ACTU job summit: Half measures and no real solutions

July 26, 2009
Issue 

The Australian Council of Trade Unions (ACTU) hosted a forum on the jobs crisis in Sydney on July 20. The Jobs Summit: Pathways to Recovery brought academics, economists and trade unions together to discuss the effects of the global financial downturn on working people, and solutions to the resulting jobs crisis.

On the day, ACTU president Sharan Burrow said: "Working Australians are facing a growing catastrophe — thousands of workers losing their jobs every week … the average duration of unemployment has now increased to more than eight months.
"The measure of economic recovery is not record banking profits or the so-called 'green shoots' … on the stock exchange — jobs are the real indicator."

Burrow said the most pressing issues were to improve workers' access to redundancy payments and protect their entitlements when companies went bankrupt.

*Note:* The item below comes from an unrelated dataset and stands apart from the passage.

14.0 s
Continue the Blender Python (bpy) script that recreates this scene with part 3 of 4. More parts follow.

The ACTU said these measures should be part of a jobs-based stimulus package, and that company directors should be penalised when companies went bankrupt without making adequate provisions for their employees' entitlements.

The aims of the summit, and the solutions it proposed, are correct in recognising that the vital elements of economic recovery are workers' jobs and standard of living rather than the recovery of business's profits.

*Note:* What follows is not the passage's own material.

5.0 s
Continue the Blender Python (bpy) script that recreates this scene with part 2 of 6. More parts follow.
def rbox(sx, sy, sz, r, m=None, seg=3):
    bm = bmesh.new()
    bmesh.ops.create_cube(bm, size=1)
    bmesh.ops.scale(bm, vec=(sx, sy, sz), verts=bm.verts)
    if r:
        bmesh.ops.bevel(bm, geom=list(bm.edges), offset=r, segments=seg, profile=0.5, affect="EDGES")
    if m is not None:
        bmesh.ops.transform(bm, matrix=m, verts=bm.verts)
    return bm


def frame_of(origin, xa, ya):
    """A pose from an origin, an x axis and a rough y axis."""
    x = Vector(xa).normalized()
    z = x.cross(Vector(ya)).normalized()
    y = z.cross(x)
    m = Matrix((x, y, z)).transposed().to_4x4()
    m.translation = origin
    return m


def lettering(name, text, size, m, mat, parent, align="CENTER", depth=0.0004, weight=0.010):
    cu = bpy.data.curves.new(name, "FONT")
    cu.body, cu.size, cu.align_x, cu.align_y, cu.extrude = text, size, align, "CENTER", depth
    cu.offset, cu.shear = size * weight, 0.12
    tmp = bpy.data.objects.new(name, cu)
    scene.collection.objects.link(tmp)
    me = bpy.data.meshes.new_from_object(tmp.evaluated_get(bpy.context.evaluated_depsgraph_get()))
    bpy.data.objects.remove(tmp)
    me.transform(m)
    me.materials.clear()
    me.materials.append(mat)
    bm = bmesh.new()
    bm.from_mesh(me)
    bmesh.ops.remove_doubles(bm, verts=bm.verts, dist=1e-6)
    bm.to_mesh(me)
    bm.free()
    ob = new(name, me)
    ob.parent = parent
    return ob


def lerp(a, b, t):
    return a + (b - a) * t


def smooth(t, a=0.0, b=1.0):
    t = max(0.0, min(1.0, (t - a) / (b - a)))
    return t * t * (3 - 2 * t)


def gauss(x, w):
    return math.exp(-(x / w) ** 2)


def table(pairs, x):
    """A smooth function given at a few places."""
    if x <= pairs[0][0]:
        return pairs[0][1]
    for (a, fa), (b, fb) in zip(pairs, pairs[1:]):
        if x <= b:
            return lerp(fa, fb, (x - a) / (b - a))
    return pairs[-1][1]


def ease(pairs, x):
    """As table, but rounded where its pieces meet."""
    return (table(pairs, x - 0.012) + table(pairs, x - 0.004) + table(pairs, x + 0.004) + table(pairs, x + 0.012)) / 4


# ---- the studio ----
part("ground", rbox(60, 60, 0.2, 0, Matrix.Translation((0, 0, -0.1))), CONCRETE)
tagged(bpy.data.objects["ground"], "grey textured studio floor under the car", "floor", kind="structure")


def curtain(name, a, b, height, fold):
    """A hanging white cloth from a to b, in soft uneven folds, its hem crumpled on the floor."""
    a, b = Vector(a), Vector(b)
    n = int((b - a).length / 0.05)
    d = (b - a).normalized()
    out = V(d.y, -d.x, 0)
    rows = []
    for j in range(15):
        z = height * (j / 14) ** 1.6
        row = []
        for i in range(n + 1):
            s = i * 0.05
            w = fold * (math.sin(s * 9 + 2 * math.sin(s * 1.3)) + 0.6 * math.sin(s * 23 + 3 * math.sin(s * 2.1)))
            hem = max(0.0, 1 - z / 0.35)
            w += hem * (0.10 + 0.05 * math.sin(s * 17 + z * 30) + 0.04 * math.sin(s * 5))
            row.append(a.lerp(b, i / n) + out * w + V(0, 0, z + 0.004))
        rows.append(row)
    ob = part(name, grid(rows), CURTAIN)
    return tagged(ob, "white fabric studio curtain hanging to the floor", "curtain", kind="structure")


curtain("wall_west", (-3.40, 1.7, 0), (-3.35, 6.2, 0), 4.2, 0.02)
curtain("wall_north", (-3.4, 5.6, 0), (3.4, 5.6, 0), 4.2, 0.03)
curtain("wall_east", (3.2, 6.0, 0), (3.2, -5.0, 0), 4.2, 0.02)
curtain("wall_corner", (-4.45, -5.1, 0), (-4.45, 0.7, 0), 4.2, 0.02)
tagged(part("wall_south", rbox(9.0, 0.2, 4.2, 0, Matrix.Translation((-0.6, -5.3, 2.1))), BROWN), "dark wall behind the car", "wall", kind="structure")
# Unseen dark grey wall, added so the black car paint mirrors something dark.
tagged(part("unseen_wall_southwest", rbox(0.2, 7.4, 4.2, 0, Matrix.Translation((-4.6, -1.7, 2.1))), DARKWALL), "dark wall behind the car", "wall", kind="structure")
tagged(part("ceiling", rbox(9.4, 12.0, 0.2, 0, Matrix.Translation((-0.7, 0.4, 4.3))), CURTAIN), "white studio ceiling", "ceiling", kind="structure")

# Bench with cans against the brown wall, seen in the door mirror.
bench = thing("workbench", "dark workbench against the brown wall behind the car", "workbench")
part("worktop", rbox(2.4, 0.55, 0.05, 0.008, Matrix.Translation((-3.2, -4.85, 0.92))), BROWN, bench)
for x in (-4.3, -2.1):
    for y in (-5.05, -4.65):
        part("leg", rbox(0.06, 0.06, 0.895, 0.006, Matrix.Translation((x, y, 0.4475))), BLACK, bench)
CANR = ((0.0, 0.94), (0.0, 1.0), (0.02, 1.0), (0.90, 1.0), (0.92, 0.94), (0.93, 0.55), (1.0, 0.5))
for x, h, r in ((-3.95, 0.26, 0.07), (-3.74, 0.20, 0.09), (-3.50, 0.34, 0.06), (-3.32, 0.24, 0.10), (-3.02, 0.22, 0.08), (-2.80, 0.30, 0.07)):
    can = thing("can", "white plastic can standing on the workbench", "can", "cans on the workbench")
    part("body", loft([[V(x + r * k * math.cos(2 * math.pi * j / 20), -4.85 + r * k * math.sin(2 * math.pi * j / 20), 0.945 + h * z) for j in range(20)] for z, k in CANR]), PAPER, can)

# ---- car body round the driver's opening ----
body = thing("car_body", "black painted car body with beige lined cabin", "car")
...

However, the solutions are only half measures: they do not address the real cause of the jobs crisis and the global financial downturn or provide solutions that will fundamentally address the needs of workers.

Workers need to do more than just protect themselves from further losses through redundancy pay and extension of entitlements — this by itself will not stop these crises from damaging the standards of living of working people in the future.

The ACTU's perspective is that workers and bosses should work together to solve the capitalist crisis — and stay within the framework of capitalism, which caused the problem in the first place. But economic crises, and the job losses that always accompany them, are fundamental to the capitalist system. They are problems that can be solved only outside the framework of that system.

The capitalists caused the crisis: they should be the only ones made to pay for it — no lay-offs are acceptable, and to talk about redundancy entitlements is to accept defeat.
Using the economic crisis as an excuse, bosses are telling their workers that to save the company they work for — and their jobs — they need to take pay cuts, reduced hours or leave without pay. Workers should instead demand that companies and capitalists take the hit for their mistakes.

Private profit should be cut — not workers' wages.

Rather than trying to meekly protect their ever-shrinking slice of the economic pie, workers, their unions — and the ACTU — should be making this argument loud and clear.

The capitalists will always try to make workers pay by socialising losses, while maintaining private profit. Workers must struggle for the socialisation of profit.
Companies that go broke should be nationalised and kept open under workers' and community control. That would be the first step in protecting workers' living standards by protecting their jobs, rather than simply improving access to redundancy pay and entitlements, and penalising company directors as the ACTU suggests.